This commentary was first published in The Lawyers Weekly on November 16, 2007, page 17
Ronald Smith of Red Deer, Alberta is slated to die the same way that Stanley Faulder of Jasper, Alberta did in 1999: by lethal injection. It can be a cruel death, leaving people gasping for air and writhing in pain while jailhouse “doctors” try to hit a vein with the poisoned needle. Observers at the 1994 execution of killer John Wayne Gacey in Illinois told reporters that the person who inserted the tube in his arm appeared to have “never taken I.V. 101”.
The two Canadians also share another trait: brutality. Faulder murdered a 75 year old Texas woman by crushing her skull with a blackjack and then stabbing her with a kitchen knife, while Smith killed two young Native Americans in Montana by shooting them with a sawed-off shotgun at point blank range in the back of the head. Two cold Canadians whose confessions left little doubt as to the identity of the killers and horror of the crimes.

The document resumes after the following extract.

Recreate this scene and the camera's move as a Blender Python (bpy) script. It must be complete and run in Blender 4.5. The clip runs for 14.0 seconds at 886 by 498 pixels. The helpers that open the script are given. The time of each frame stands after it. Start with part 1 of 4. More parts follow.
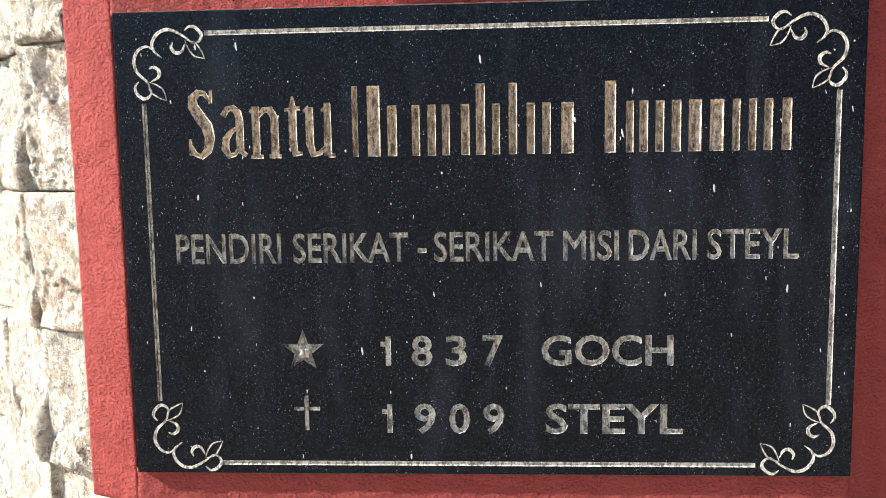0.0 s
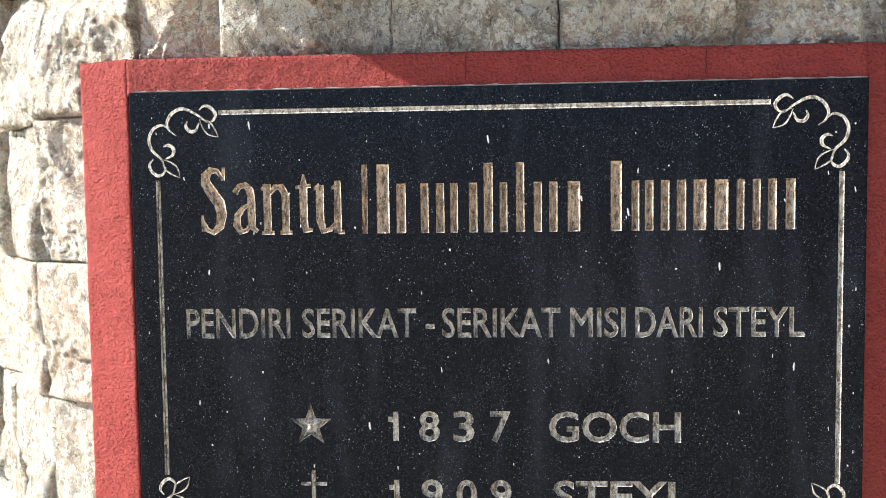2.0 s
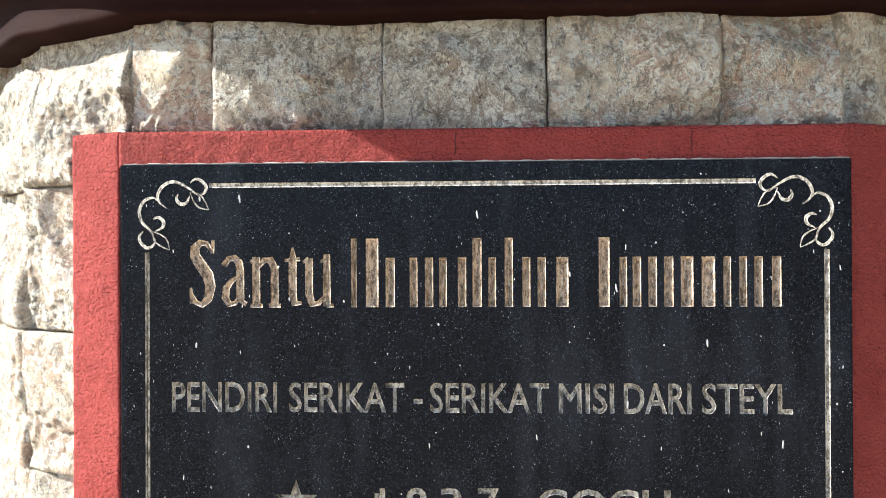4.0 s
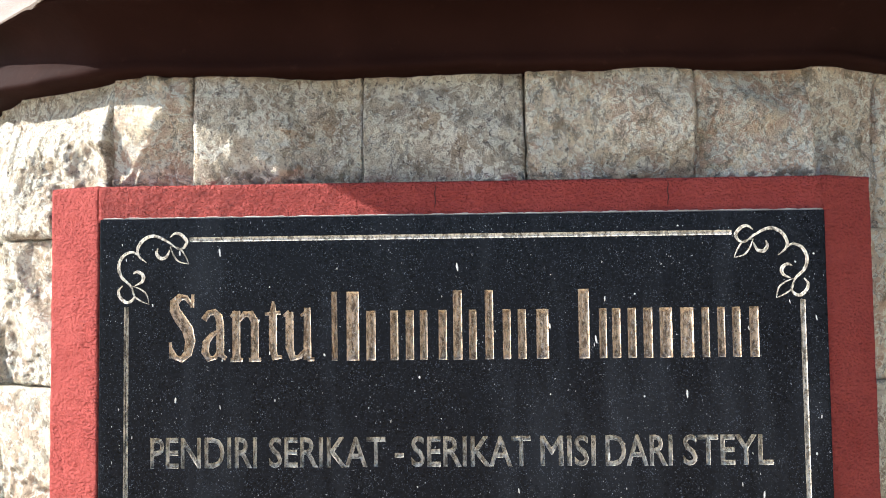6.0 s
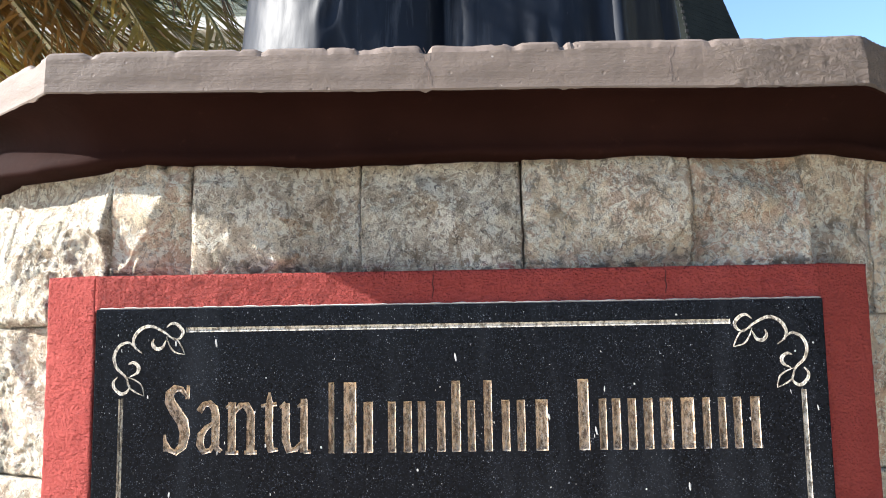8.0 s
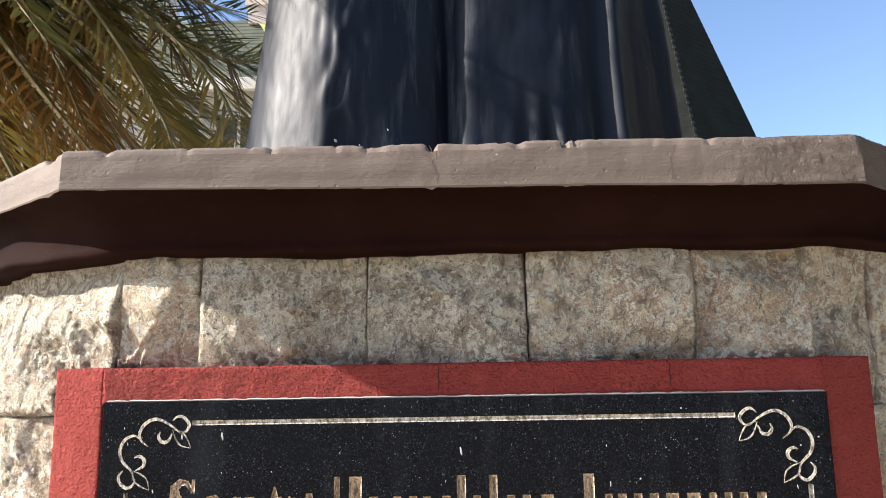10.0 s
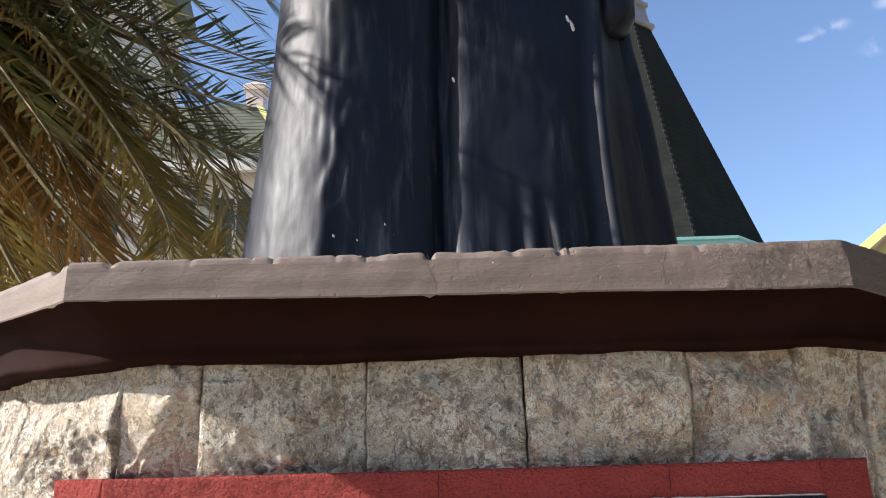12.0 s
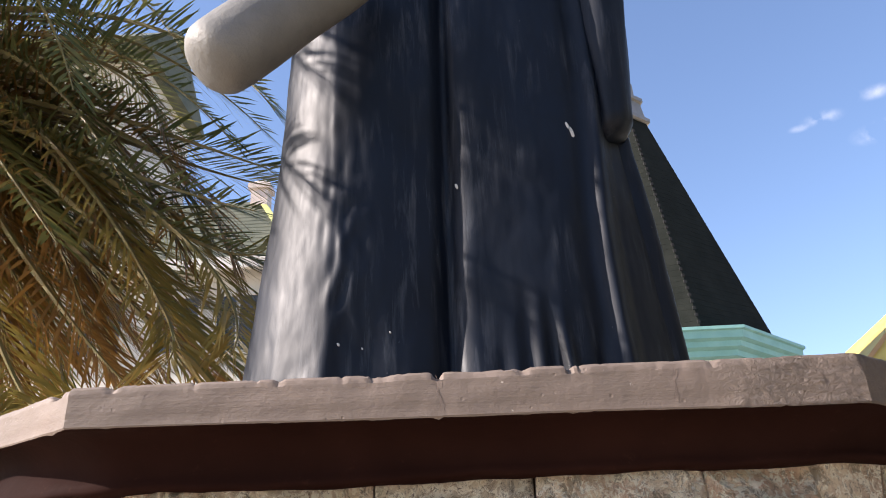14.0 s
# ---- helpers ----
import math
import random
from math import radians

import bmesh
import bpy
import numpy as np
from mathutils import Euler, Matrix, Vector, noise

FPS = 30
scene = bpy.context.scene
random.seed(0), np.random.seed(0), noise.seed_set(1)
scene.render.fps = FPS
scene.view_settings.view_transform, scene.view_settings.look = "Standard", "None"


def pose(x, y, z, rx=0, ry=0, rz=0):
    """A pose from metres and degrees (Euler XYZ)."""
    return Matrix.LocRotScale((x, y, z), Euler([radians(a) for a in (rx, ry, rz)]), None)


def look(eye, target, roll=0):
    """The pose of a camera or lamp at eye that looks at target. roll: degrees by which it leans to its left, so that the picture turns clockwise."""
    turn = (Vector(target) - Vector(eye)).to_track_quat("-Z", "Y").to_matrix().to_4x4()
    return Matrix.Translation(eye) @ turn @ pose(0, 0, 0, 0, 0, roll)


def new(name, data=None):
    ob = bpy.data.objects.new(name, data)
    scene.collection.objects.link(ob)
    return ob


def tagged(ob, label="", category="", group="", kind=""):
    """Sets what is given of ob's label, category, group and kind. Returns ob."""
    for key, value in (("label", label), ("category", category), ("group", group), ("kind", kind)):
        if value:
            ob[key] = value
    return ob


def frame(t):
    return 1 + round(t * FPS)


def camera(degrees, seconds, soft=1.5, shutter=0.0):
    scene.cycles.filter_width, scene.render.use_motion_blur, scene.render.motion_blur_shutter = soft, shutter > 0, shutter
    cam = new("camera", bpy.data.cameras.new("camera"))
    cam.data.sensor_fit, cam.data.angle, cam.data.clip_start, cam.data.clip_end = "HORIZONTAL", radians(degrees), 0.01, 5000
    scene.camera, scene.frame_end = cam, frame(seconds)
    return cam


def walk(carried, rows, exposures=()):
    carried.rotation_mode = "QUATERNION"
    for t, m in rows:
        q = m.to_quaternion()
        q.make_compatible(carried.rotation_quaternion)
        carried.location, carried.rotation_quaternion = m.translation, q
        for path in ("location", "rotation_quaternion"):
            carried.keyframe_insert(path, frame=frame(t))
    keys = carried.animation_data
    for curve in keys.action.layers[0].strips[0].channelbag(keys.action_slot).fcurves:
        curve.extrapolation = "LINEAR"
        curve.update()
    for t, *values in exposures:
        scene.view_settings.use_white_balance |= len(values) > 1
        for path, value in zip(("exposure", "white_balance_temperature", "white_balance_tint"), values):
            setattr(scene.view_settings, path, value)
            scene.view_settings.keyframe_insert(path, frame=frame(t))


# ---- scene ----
cam = camera(58.1, 14.0, soft=1.0)
PATH = [
    (0, (0.005, -0.975, 1.16), (-0.106, 1.011, 0.949), -0.9),
    (0.5, (0.001, -0.978, 1.171), (-0.113, 1.01, 0.989), -0.9),
    (1, (-0.001, -0.978, 1.18), (-0.113, 1.012, 1.025), -0.8),
    (1.5, (-0.004, -0.979, 1.19), (-0.119, 1.014, 1.058), -0.8),
    (2, (0.001, -0.982, 1.205), (-0.119, 1.011, 1.095), -0.7),
    (2.5, (-0.001, -0.984, 1.215), (-0.112, 1.012, 1.147), -0.4),
    (3, (-0.001, -0.985, 1.224), (-0.109, 1.012, 1.192), -0.4),
    (5.5, (0.01, -0.98, 1.254), (-0.053, 1.018, 1.319), -0.4),
    (6, (0.009, -0.988, 1.261), (-0.047, 1.009, 1.355), -0.7),
    (6.5, (0.01, -0.992, 1.273), (-0.044, 1.004, 1.387), -0.7),
    (7, (0.008, -0.989, 1.279), (-0.045, 1.003, 1.448), -0.7),
    (7.5, (0.009, -0.989, 1.293), (-0.037, 1.001, 1.491), -0.9),
    (10, (0.005, -1.01, 1.354), (-0.043, 0.957, 1.712), -0.9),
    (10.5, (0.005, -1.018, 1.364), (-0.033, 0.942, 1.759), -0.8),
    (11, (0.005, -1.026, 1.371), (-0.029, 0.924, 1.816), -1.1),
    (11.5, (0.006, -1.033, 1.38), (-0.024, 0.906, 1.87), -1.3),
    (12, (0.003, -1.038, 1.388), (-0.028, 0.887, 1.931), -1.6),
    (12.5, (0.005, -1.035, 1.395), (-0.028, 0.873, 1.995), -1.8),
    (13, (0.0, -1.035, 1.403), (-0.036, 0.853, 2.062), -1.9),
    (13.5, (-0.001, -1.037, 1.411), (-0.033, 0.834, 2.117), -2.2),
    (14, (-0.001, -1.041, 1.422), (-0.03, 0.808, 2.184), -2.5),
]
EXPOSURES = [(0, 1.6, 5950, 9), (3.2, 1.7, 5950, 9), (5.5, 1.78, 5950, 9), (7.5, 1.8, 5950, 10), (10, 1.42, 6400, 13), (11, 1.42, 6400, 14), (12, 1.18, 6250, 15), (12.5, 1.22, 6350, 17), (14, 1.42, 6500, 19)]
walk(cam, [(t, look(eye, target, roll)) for t, eye, target, roll in PATH], EXPOSURES)

# ---- world, sun ----
SUN_TO = Vector((-6.0, -1.0, 3.8)).normalized()
sun_elev = math.asin(SUN_TO.z)
sun_rot = math.atan2(SUN_TO.x, SUN_TO.y)

world = bpy.data.worlds.new("sky")
scene.world = world
world.use_nodes = True
wn, wl = world.node_tree.nodes, world.node_tree.links
wn.clear()
w_out = wn.new("ShaderNodeOutputWorld")
w_bg = wn.new("ShaderNodeBackground")
w_sky = wn.new("ShaderNodeTexSky")
w_sky.sky_type = "NISHITA"
w_sky.sun_disc = False
w_sky.sun_elevation = sun_elev
w_sky.sun_rotation = sun_rot
w_sky.air_density = 1.0
w_sky.dust_density = 0.6
w_sky.ozone_density = 2.6
w_bg.inputs["Strength"].default_value = 0.10
w_co = wn.new("ShaderNodeTexCoord")
w_noise = wn.new("ShaderNodeTexNoise")
w_noise.inputs["Scale"].default_value = 26.0
w_noise.inputs["Detail"].default_value = 6.0
wl.new(w_co.outputs["Generated"], w_noise.inputs["Vector"])
# a few small wisps of cloud, and a thin veil
previous = w_sky.outputs["Color"]
for d, size, amount in (((0.535, 1, 0.586), 0.022, 0.6), ((0.622, 1, 0.561), 0.035, 0.7),
                        ((0.498, 1, 0.570), 0.012, 0.4), ((0.620, 1, 0.625), 0.022, 0.45)):
    v = Vector(d).normalized()
    sub = wn.new("ShaderNodeVectorMath")
    sub.operation = "SUBTRACT"
    sub.inputs[1].default_value = v
    wl.new(w_co.outputs["Generated"], sub.inputs[0])
    sq = wn.new("ShaderNodeVectorMath")
    sq.operation = "MULTIPLY"
    sq.inputs[1].default_value = (0.8, 0.8, 2.4)
    wl.new(sub.outputs[0], sq.inputs[0])
    ln = wn.new("ShaderNodeVectorMath")
    ln.operation = "LENGTH"
    wl.new(sq.outputs[0], ln.inputs[0])
    mr = wn.new("ShaderNodeMapRange")
    mr.interpolation_type = "SMOOTHSTEP"
    mr.inputs["From Min"].default_value = size
    mr.inputs["From Max"].default_value = 0.0
    wl.new(ln.outputs["Value"], mr.inputs["Value"])
    mu = wn.new("ShaderNodeMath")
    mu.operation = "MULTIPLY"
    wl.new(mr.outputs[0], mu.inputs[0])
    mn = wn.new("ShaderNodeMapRange")
    mn.inputs["From Min"].default_value = 0.42
    mn.inputs["From Max"].default_value = 0.62
    mn.inputs["To Max"].default_value = amount
    wl.new(w_noise.outputs["Fac"], mn.inputs["Value"])
    wl.new(mn.outputs[0], mu.inputs[1])
    mx = wn.new("ShaderNodeMix")
    mx.data_type = "RGBA"
    wl.new(mu.outputs[0], mx.inputs["Factor"])
    wl.new(previous, mx.inputs["A"])
    mx.inputs["B"].default_value = (5.5, 5.6, 5.9, 1)
    previous = mx.outputs["Result"]
wl.new(previous, w_bg.inputs["Color"])
wl.new(w_bg.outputs[0], w_out.inputs[0])

sun_data = bpy.data.lights.new("sun", "SUN")
sun_data.energy = 5.0
sun_data.angle = radians(0.53)
sun_data.color = (1.0, 0.93, 0.82)
sun = new("sun", sun_data)
sun.matrix_world = look(SUN_TO * 40, (0, 0, 0))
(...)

And yet with all the similarities, Canada has responded in starkly different ways. In Faulder’s case, the government turned interventionist, petitioning the U.S. courts and requesting clemency from the governor of Texas. By contrast, in Smith’s case, the government has turned isolationist, refusing to intervene in a judicial system that shares the same rule of law approach as Canada.